The creator of “Parks and Recreation” has finally addressed if Leslie Knope is President in the future

The creator of “Parks and Recreation” has finally addressed if Leslie Knope is President in the future
The creator of “Parks and Recreation” has finally addressed if Leslie Knope is President in the future

Maybe you’re like me, and lie awake at night, dreaming of happier times, and holding onto the fleeting thought that in the prophecized future of Parks and Recreation, Leslie Knope is probably President. Maybe.

The finale of the beloved NBC series leaves Leslie’s fate up in the air. In the year 2048, Leslie and Ben attend Jerry’s funeral, and they’re flanked by a bunch of intense looking guys in trench coats, aviator sunglasses, and ear pieces. This moment seems to imply that Leslie (or Ben) is someone who needs protection…because she currently holds a high ranking government position.

But, this moment is left super vague, allowing us to guess (and hope and dream) that Leslie becomes president — isn’t that a nice though to hold onto?

If you’re looking for a definitive answer when it comes to Future President Leslie Knope, the creator of Parks and Rec, Mike Schur, isn’t saying either way.

Over the weekend at Vulture Festival in Los Angeles, Schur and Damon Lindelof (the man behind Lost and The Leftovers), sat down to talk all things television. When the topic of finales was brought up (something Lindelof is far too familiar with), Schur jumped in to discuss Leslie’s political aspirations.

The long and the short of it: If you want Leslie Knope to be President, she can be President.

“To me, I think, I don’t think there’s a right answer [about Leslie being President],” Schur told the crowd. “If you want to believe that the security detail that’s standing behind Leslie and Ben standing as their at Jerry’s funeral and they say, it’s time to go, if you want to believe he’s talking to Leslie because she’s President, then great. If you believe that he’s actually talking to Ben because he’s the President, okay. If you believe that the two of them are just significant citizens in American culture who have hired their own private security, that’s the way you feel, and I feel like it’s a little bit of a Rorshack test.”

“The Rorshack test is intended to say, ‘you know as much at this point about these characters as we do,’ to some extent. You’ve seen all of their [journeys], you have all the clues. You put it together, and you’re like, ‘I actually disagree with you.’ I would say, then it is up to you or whatever. I know what I intended, and Amy [Poehler] knows what she intended.
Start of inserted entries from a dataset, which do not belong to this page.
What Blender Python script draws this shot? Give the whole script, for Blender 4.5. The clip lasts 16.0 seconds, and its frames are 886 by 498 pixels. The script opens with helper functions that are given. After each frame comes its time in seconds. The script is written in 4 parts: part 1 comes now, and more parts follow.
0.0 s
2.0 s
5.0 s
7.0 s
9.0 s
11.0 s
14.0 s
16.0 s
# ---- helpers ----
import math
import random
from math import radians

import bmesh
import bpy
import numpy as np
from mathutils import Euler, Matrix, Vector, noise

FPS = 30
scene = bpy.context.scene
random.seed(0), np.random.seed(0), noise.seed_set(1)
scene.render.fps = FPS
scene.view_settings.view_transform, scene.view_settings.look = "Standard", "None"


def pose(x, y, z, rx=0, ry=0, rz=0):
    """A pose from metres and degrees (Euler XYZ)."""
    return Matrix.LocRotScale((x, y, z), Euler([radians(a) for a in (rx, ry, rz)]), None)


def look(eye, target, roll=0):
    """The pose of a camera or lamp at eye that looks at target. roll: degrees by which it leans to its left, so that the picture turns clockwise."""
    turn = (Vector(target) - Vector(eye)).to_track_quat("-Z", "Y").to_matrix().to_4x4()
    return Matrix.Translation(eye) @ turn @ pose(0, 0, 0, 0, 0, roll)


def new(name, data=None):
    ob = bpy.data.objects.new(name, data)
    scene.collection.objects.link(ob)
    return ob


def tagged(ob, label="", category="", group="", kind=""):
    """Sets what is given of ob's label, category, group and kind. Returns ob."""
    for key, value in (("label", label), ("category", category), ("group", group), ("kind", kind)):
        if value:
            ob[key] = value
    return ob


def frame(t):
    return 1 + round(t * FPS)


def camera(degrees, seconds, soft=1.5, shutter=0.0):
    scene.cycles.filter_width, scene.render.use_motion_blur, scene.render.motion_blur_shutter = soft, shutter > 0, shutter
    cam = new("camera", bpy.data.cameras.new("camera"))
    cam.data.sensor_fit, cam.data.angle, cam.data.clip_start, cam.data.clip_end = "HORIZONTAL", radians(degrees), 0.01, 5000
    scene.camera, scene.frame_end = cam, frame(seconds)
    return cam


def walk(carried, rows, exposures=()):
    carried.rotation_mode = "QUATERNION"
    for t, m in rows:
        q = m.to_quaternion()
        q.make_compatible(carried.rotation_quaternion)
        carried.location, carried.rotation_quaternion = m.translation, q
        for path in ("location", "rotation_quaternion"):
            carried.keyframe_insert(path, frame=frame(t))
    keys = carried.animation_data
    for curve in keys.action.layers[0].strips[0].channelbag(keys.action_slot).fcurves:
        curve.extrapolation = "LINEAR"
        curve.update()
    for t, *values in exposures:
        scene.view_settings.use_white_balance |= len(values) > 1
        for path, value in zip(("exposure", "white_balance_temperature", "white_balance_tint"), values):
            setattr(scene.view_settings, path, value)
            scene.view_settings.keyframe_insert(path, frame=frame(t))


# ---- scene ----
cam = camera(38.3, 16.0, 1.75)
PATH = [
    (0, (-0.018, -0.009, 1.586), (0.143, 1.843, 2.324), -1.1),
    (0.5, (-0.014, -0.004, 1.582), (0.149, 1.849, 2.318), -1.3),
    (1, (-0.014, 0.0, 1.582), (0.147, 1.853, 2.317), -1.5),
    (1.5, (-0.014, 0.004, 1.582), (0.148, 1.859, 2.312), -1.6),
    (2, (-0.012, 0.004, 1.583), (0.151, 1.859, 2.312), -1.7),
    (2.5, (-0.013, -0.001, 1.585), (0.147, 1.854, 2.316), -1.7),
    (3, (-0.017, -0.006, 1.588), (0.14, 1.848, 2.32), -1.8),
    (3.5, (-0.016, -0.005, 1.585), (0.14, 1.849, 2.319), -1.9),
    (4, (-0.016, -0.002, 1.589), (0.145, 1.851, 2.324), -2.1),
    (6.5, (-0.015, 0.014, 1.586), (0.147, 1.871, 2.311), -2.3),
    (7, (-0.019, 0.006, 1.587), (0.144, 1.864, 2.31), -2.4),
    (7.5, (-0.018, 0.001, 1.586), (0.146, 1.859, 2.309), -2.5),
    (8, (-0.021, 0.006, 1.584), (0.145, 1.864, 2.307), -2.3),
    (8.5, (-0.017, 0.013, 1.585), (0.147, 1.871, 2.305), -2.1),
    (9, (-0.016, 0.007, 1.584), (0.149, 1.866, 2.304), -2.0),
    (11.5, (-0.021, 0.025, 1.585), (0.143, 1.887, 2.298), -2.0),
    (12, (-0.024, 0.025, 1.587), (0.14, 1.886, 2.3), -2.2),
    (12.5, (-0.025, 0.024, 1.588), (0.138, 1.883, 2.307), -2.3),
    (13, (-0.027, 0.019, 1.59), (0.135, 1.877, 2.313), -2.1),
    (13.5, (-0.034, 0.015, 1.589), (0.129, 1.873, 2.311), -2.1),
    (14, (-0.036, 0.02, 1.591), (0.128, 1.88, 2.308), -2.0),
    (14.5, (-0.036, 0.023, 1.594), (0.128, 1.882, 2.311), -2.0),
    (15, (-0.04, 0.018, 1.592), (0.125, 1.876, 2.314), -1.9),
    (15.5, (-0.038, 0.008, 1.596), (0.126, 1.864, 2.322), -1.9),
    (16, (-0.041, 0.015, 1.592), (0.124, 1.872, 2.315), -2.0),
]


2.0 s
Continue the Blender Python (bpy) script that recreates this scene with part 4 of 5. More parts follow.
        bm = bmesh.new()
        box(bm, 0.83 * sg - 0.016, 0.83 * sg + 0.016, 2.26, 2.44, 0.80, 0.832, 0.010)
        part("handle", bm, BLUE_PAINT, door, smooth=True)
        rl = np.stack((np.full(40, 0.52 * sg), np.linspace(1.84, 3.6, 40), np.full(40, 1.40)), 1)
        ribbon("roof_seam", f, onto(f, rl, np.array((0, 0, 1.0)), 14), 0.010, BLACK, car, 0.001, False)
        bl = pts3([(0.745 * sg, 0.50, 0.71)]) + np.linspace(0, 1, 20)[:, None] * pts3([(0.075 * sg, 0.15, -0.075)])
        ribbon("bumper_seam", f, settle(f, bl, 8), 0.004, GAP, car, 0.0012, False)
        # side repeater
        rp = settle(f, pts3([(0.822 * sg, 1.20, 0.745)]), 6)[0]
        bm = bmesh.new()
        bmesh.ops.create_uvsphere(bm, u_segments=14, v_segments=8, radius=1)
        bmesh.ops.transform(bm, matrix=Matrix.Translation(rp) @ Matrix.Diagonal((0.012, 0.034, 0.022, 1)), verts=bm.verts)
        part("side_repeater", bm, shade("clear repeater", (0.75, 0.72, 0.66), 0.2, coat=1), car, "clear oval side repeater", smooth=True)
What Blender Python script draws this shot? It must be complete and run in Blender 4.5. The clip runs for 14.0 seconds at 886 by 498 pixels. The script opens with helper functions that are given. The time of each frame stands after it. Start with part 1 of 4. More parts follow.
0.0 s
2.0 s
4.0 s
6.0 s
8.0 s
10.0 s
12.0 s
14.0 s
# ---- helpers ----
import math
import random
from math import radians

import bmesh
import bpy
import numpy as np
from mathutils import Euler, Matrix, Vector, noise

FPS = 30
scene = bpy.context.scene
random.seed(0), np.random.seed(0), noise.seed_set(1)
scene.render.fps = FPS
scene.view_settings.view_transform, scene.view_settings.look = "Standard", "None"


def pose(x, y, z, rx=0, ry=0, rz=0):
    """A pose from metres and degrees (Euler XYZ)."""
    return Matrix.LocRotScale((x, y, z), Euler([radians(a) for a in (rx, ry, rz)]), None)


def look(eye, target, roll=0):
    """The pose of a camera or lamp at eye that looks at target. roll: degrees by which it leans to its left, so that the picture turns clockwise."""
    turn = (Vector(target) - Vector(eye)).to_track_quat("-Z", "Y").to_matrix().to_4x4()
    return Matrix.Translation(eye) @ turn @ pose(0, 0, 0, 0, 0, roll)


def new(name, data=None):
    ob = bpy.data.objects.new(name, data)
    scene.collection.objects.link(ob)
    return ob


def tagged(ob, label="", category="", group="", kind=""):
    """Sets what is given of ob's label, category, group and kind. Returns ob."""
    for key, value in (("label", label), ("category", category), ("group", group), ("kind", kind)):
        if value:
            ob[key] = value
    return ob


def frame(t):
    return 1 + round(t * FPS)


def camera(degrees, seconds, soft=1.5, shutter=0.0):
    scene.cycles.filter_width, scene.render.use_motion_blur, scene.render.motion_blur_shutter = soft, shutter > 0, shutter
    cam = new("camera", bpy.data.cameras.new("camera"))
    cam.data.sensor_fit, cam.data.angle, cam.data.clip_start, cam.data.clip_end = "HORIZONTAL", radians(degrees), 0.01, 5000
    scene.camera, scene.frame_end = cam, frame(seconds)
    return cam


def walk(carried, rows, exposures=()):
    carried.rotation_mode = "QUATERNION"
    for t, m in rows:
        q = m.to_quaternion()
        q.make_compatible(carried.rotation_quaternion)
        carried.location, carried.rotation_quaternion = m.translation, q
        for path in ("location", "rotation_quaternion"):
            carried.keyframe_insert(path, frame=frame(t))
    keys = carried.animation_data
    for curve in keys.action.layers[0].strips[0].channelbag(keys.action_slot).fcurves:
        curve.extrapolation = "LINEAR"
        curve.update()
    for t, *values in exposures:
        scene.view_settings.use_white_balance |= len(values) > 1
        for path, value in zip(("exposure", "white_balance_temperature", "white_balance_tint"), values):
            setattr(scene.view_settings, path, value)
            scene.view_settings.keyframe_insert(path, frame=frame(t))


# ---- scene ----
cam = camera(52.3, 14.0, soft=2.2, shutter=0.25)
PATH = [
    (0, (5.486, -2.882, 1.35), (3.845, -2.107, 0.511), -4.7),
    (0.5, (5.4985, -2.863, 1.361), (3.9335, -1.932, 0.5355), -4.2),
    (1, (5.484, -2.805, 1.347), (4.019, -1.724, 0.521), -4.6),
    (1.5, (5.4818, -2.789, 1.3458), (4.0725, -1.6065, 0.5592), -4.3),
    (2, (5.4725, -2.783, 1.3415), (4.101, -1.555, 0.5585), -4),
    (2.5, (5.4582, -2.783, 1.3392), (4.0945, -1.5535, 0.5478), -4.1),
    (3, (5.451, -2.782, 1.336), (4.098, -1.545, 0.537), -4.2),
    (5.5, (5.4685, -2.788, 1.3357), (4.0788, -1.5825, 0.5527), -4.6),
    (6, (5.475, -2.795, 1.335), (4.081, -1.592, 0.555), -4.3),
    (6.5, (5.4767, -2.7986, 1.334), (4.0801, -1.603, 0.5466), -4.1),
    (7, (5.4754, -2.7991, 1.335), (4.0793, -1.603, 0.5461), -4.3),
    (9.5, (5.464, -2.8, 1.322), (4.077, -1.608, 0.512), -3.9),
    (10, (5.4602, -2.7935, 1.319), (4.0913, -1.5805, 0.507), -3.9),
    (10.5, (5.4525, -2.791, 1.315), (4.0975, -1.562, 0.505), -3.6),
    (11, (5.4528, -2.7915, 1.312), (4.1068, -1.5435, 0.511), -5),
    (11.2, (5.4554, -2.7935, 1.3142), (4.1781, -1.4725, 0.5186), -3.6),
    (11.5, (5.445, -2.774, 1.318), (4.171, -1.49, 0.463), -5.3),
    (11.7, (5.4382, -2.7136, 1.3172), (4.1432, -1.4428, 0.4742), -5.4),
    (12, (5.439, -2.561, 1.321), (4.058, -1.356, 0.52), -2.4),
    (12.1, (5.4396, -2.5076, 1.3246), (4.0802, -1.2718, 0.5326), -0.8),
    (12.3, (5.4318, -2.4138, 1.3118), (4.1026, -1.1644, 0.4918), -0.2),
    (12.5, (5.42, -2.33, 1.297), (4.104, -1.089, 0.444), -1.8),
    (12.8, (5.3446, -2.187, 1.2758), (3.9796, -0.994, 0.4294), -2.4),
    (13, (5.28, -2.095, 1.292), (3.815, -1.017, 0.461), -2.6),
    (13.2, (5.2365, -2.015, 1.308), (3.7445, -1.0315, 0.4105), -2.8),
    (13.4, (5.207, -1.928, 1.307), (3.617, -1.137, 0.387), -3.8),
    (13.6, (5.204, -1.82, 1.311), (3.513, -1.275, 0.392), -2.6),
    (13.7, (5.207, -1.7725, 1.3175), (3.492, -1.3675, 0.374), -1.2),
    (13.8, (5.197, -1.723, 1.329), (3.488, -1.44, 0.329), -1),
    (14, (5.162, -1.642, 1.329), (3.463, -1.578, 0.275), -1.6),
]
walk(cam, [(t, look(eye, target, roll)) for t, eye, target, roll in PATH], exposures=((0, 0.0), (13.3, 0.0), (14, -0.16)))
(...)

And part of what we intended was the ability for people to kind of determine for themselves what happened.”

Whispers, and we’ve determined that yes, Leslie is President.

“We felt like, okay, if we say, definitively, yes, Leslie Knope was elected President, I mean come on, that’s kind of cheesy.” Schur continued. “If we present her as a person who had a fall in life who’s future was full of interesting challenges and possibilities and struggles and all that stuff, and then we dropped this little hint about something that might or might not have happened in the end, and leave people to make up their own minds about it. That feels a little better. That feels like less absurd, frankly, then just saying, she was President, and she was astronaut, and she taking over the world, and she was the first woman that ever learned how to fly.”

The finale was left ambiguous for a reason, and Schur is sticking to that. He knows, Amy knows, and we’re left to our own Knope political aspirations for roughly the year 2048-ish. And while Schur offered a heartfelt, eloquent response, Lindelof couldn’t help but jump in with his own theory:

“A lot of us would say it is up to you [the showrunner] inside a certain threshold, so you offer a couple of scenarios [of endings], but shouldn’t [we as viewers] be empowered to, essentially say…I have a theory, Leslie and Ben were dead the whole time.”

This “dead the whole” time theory just doesn’t work with Parks and Rec, but it’s a nice try. So for us, powerful musk ox Leslie Knope can be whatever she wants to be. And if we want to assume she is our lord and savior and the person to put the U.S. Government back on track, that’s what she is. And we’ll hold that happy thought near and dear forever.